Osmanlının son dönemlerinde işbaşına gelenler, medreselerden fen derslerini kaldırdı. Din adamları, fensiz, bilgisiz yetiştirilerek, İslâmiyeti içten yıkmaya başladılar.

Dünyada faydalı, iyi şeylerle, zararlı, kötü şeyler karışıktır. Faydalı şeyleri yapan, saâdete kavuşur, zararlı şeyleri yapan ise, felâkete yakalanır, hep sıkıntı çeker. Allahü teâlâ çok merhametli olduğu için, iyi şeylerle kötüleri ayırmak için insanda bir kuvvet yaratmıştır ki, bu kuvvete akıl denir. Aklı sağlam, temiz olan kimse hep iyi şeyleri bulur, yapar. Günâh işleyenlerin aklı bozulur, iyi ve kötü şeyleri ayırma işini iyi yapamaz. İnsan, kötü şeyleri yaparak, işleri zararlı olur. Eshâb-ı kirâm günâh işlemedikleri için, akılları sağlam ve kuvvetli idi. Bunun için işlerinde hep muvaffak, başarılı oldular, dünyada ve âhırette saâdete kavuştular. İnsanların çoğu, iyi ve kötüyü ayıramadıkları için, akıl hastası oluyor ve sıkıntı içinde yaşıyorlar.

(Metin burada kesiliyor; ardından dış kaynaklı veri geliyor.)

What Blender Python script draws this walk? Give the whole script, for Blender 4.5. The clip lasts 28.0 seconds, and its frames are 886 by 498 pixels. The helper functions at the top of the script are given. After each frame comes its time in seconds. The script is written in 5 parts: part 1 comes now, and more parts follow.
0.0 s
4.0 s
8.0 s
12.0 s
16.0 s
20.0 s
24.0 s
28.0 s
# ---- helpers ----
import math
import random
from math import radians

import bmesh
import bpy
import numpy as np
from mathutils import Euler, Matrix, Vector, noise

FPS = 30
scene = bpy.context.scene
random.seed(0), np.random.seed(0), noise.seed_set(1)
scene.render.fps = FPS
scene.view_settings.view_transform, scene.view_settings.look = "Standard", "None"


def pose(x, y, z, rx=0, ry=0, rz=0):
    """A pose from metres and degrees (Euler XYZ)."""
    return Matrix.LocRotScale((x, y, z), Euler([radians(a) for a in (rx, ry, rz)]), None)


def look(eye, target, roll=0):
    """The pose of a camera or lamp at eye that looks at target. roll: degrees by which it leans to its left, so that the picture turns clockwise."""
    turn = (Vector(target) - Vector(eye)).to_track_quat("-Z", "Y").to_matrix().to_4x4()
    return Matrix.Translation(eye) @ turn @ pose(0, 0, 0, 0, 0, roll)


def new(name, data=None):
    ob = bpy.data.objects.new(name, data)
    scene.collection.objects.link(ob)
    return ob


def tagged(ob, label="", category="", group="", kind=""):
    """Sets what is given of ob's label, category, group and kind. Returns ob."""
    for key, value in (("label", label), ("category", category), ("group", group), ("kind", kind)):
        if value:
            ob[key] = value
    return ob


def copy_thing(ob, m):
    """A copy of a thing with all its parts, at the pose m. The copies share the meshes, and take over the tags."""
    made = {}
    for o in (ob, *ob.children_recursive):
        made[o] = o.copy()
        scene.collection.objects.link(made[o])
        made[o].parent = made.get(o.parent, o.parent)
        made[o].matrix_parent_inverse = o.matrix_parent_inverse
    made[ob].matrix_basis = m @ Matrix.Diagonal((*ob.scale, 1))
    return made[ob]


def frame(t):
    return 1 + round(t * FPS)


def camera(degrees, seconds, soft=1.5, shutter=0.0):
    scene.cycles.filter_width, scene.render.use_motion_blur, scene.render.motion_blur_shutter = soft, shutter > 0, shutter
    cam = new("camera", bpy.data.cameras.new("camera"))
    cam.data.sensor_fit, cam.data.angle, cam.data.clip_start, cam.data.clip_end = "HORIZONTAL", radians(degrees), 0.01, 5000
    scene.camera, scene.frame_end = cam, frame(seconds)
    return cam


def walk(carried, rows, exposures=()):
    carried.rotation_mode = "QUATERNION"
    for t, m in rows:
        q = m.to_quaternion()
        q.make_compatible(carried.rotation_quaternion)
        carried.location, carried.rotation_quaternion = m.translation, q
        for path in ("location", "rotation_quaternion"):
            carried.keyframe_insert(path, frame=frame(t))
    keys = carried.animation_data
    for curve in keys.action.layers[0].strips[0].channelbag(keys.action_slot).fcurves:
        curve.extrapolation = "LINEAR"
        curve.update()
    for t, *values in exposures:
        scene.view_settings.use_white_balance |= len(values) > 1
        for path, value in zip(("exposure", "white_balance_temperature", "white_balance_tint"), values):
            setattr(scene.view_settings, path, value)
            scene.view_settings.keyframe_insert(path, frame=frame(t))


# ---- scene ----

Allahü teâlâ, kullarına merhamet ederek, neyin iyi, neyin kötü olduğunu, Peygamberleri vâsıtası ile bildirdi. Kullarına iyileri yapınız diyerek emir verdi ve kötü işleri yapmayı yasak etti. Allahü teâlânın bu emir ve yasaklarına din denir. Muhammed aleyhisselâmın bildirdiği dîne İslâmiyet denir. Faydalı şeyleri öğrenmek ve yapmak isteyenin, İslâm dînine uyması, yani Müslümân olması lâzımdır. Bâzı Avrupalılar, akılları ile anlayarak İslâmiyetin emirlerini yapıyor, muvaffak oluyorlar. Gayr-i müslimler, bu hâli görünce, Hıristiyanlar ilerici olur diyorlar. Müslümân ismini taşıyanlar, İslâmiyete uymayınca, başarısız oluyorlar. Gayr-i müslimler bu hâli görünce de, İslâmiyet ilerlemeye mânidir, gericiliktir yaygarasını basıyorlar. Hâlbuki, bazı Avrupalılar, Hıristiyanlığa uymayıp, İslâmiyete uydukları zaman terakkî etmekte, ilerlemekte, Müslümân ismi taşıyanlar da, İslâmiyete uymadıkları için geri kalmaktadır. Zira İslâmiyet, çalışmayı, cenâb-ı Hakkın yarattığı sebeplere yapışmayı emretmektedir. Peygamber efendimiz;
(Yarın ölecekmiş gibi âhırete ve hiç ölmeyecekmiş gibi dünya işlerine çalışınız!) buyurmuştur.
Osmanlının son dönemlerinde işbaşına gelenler, Müslümânların geri kalması için, medreselerden fen derslerini kaldırdı. Din adamları, fensiz, bilgisiz yetiştirilerek, İslâmiyeti içten yıkmaya başladılar. Bir taraftan, ilim, fen yok edildi. Bir taraftan da, ahlâk, edeb, hayâ ve din bozuldu, imparatorluk çöktü. Hâlbuki, İslâmiyet, tecrübî ilimleri, fenni, sanatı, endüstriyi, ehemmiyetle emretmektedir...

Netice olarak, Müslüman devletlerini ve milletlerini, ayakta tutan, yaşatan, büyük ve başlıca kuvvet, îmândır ve İslâm dîninde, çok kuvvetli bulunan adâlet, iyilik, doğruluk, çalışkanlık ve fedakârlık kudretidir.